KATHMANDU: The World Bank has said that South Asia’s growth prospects have weakened amid increasing uncertainty in the global economy.
Issuing a statement on Wednesday, the multi-lateral donor said stepping up domestic revenue mobilization could help the region strengthen fragile fiscal positions and increase resilience against future shocks.
The latest South Asia Development Update of the World Bank, titled Taxing Times, projects regional growth to slow to 5.8% in 2025, 0.4 percentage points below October projections, before ticking up to 6.1% in 2026. This outlook is subject to heightened risks, including from a highly uncertain global landscape, combined with domestic vulnerabilities, including constrained fiscal space, the World Bank said in the statement.
“Multiple shocks over the past decade have left South Asian countries with limited buffers to withstand an increasingly challenging global environment,” Martin Raiser, World Bank Vice President for South Asia, said in the statement. “The region needs targeted reforms to address vulnerabilities such as fragile fiscal positions, backward agricultural sectors, and the impact of climate-related shocks.”

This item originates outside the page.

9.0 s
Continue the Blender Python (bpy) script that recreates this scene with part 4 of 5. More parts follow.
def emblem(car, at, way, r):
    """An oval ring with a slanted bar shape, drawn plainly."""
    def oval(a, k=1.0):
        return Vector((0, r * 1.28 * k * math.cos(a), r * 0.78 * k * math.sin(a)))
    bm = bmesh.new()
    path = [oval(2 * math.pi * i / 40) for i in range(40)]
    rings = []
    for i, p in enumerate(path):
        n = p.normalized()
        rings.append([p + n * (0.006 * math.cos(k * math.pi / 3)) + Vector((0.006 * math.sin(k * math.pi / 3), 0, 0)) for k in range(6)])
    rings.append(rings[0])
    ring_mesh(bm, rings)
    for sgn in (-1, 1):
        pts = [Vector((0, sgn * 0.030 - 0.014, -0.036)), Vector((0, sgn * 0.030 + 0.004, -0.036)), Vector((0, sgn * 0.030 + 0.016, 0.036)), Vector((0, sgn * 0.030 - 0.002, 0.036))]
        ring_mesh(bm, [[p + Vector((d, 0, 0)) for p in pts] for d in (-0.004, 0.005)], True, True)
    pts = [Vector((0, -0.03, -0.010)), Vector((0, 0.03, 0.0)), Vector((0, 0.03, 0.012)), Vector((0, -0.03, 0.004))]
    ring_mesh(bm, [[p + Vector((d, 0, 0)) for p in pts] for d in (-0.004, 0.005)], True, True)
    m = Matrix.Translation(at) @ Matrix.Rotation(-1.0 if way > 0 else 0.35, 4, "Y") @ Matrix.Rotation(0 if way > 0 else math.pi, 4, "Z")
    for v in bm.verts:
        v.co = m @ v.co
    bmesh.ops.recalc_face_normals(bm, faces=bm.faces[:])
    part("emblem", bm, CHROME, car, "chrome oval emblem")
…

Government revenues in South Asia have totaled 18% of GDP during 2019–23, below the 24% of GDP average for other developing economies. Revenue shortfalls are particularly pronounced for consumption taxes but are also sizable for corporate and personal income taxes, it added.
Franziska Ohnsorge, World Bank Chief Economist for South Asia, said low revenues could threaten macroeconomic stability in South Asia, especially in times of elevated uncertainty. “South Asian tax rates are relatively high, but collection is weak, leaving those who pay taxes with high burdens and governments with insufficient funds to improve basic services,” she added.
The report has recommended a range of policies to improve tax revenues by eliminating loopholes, streamlining tax codes, tightening enforcement and facilitating tax compliance.